Wellington – Penembak massal yang menewaskan 51 orang di Selandia Baru 2019 tidak muncul di pengadilan pada Kamis (15/4). Padahal, dia meminta peninjauan yudisial atas kondisi penjara dan statusnya sebagai entitas teroris.
Brenton Tarrant, seorang supremasi kulit putih, meluncurkan gugatan hukum minggu ini. Namun, dia yang akan mewakili dirinya sendiri dalam sidang kamar pengadilan tinggi pada Kamis melalui telekonferensi dari sebuah penjara di Auckland malah tidak hadir.
Dikurip dari Reuters, Hakim Geoffrey Venning menunda persidangan tanpa tanggal yang ditetapkan sampai ada permintaan lebih lanjut dari Tarrant. Informasi awal yang diberikan kepada pejabat pengadilan menunjukkan bahwa Tarrant menginginkan peninjauan atas keputusan yang dibuat oleh Departemen Pemasyarakat.

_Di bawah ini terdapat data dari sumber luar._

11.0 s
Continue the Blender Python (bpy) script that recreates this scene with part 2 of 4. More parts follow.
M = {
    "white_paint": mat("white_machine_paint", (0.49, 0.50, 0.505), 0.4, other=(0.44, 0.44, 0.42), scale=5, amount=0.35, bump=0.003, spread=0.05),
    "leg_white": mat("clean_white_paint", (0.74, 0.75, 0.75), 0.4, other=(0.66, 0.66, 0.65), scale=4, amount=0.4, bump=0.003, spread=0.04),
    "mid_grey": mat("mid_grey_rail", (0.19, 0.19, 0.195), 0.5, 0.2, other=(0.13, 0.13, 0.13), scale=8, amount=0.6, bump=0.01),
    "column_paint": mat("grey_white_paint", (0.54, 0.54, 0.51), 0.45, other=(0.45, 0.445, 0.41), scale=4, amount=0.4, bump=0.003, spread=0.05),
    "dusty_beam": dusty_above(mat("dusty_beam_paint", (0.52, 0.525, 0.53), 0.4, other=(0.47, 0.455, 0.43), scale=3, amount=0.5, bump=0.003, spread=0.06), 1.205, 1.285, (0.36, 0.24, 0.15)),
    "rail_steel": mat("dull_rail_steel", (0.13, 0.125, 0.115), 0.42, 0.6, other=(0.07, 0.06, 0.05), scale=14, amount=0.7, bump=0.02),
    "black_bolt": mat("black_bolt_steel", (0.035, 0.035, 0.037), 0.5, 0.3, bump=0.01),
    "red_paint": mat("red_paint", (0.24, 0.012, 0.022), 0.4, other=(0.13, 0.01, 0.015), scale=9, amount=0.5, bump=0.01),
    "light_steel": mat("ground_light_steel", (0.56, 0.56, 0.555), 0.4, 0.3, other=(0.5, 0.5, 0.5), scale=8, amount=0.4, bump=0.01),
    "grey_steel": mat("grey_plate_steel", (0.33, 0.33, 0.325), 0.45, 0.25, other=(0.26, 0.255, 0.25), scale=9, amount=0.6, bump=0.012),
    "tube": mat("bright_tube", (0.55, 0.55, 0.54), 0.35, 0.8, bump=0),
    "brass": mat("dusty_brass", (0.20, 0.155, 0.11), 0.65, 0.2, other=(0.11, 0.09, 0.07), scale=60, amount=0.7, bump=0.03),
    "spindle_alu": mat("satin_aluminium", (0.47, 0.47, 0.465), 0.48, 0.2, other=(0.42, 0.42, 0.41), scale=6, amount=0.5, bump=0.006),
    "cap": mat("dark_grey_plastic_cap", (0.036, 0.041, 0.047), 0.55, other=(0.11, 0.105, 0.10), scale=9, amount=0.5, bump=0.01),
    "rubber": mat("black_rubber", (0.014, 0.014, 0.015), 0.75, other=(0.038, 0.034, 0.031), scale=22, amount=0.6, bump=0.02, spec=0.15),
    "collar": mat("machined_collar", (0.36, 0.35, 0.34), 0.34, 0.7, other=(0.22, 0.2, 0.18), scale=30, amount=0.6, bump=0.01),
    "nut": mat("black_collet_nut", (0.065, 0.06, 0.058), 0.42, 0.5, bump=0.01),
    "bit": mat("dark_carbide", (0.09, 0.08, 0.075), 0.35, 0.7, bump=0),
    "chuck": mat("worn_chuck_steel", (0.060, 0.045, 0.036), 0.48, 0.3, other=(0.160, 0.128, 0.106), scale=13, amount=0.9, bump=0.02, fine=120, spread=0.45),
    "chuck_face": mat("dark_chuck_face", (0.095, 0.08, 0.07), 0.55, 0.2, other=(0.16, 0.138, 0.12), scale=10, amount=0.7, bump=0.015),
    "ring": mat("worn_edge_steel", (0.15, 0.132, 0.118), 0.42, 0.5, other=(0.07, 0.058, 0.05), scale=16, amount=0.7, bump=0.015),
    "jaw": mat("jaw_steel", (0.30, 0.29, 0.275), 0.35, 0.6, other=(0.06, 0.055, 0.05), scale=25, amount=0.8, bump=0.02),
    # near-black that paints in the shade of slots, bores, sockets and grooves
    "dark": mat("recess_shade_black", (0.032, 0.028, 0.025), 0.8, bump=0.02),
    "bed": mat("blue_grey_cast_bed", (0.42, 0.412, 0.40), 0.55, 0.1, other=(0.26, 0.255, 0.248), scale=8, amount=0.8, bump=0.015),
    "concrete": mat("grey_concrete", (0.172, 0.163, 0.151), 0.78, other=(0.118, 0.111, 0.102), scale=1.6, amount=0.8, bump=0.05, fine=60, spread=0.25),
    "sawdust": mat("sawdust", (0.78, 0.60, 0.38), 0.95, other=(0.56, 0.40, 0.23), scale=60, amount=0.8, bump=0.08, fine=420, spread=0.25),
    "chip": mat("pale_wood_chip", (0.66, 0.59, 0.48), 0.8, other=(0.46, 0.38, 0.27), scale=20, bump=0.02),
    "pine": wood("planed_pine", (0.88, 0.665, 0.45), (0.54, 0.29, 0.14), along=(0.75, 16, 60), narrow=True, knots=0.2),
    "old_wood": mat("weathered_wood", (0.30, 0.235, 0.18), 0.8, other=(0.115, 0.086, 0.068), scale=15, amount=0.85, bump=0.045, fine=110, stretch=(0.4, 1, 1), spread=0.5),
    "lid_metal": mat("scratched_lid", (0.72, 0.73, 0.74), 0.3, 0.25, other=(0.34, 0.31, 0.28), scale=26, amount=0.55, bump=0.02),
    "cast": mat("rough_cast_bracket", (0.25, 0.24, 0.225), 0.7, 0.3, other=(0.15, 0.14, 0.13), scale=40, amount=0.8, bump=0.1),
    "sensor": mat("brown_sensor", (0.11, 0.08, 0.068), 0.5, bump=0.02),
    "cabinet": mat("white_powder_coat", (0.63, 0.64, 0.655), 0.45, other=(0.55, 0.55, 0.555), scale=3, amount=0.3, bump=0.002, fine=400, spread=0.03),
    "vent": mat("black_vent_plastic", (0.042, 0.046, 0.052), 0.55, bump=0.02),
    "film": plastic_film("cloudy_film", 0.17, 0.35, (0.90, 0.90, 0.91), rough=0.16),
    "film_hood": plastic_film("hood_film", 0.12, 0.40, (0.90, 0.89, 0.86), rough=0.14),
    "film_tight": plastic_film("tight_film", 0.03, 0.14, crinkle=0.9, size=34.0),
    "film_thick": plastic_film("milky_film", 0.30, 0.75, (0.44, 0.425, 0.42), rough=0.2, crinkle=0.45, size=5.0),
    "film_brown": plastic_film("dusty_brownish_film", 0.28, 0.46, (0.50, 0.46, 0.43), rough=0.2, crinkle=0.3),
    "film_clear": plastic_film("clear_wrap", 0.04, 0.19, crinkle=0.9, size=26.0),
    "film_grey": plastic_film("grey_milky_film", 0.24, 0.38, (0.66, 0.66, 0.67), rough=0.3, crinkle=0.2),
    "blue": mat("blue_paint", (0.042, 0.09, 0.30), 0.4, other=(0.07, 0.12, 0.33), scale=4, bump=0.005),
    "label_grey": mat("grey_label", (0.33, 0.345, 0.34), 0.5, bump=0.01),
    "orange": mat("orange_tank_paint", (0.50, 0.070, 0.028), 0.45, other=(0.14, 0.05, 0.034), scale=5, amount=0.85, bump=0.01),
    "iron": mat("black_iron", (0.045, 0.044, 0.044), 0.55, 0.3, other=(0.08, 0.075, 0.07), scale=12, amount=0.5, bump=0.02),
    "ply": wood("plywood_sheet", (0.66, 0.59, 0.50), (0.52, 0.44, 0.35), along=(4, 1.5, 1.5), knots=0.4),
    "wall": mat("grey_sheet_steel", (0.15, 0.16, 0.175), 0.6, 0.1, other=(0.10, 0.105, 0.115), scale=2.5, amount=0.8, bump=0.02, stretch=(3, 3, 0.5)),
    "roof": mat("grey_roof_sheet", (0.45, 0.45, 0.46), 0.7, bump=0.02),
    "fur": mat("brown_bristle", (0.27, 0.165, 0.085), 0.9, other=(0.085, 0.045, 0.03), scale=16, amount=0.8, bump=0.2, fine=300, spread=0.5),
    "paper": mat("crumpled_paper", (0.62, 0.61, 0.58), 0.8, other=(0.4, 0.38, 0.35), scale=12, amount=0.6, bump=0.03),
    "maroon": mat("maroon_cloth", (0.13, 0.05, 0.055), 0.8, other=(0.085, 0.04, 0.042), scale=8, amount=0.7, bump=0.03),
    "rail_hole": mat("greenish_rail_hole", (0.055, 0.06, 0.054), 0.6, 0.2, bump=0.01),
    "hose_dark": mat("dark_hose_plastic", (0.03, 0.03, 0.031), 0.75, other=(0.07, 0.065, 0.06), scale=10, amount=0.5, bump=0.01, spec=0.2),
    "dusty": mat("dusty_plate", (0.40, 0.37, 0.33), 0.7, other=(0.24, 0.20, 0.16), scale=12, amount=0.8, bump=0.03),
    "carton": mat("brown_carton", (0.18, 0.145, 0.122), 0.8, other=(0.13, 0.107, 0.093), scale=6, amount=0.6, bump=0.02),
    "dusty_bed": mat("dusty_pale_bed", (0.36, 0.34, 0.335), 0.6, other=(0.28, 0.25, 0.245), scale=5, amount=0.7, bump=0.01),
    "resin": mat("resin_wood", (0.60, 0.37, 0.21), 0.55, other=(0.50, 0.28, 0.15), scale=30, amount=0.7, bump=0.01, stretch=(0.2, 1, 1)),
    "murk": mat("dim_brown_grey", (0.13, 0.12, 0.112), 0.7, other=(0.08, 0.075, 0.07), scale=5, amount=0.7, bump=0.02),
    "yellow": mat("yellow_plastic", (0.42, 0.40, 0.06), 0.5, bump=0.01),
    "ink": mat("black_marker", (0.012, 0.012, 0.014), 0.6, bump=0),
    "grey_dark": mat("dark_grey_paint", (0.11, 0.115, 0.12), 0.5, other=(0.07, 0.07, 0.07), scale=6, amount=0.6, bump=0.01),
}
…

Gugatan itu tentang kondisi penjara dan penunjukannya sebagai seorang teroris berdasarkan Undang-Undang Pemberantasan Terorisme. Warga negara Australia ini adalah satu-satunya orang di Selandia Baru yang ditetapkan berstatus teroris. Sidang tentang gugatan tersebut tidak akan berpengaruh pada hasil putusan kasus pidana terhadap Tarrant atau hukumannya.
Tarrant dijatuhi hukuman penjara seumur hidup tanpa pembebasan bersyarat pada Agustus atas pembunuhan di dua masjid di Christchurch pada 15 Maret 2019. Peristiwa itu menjadi penembakan massal terburuk dalam sejarah Selandia Baru.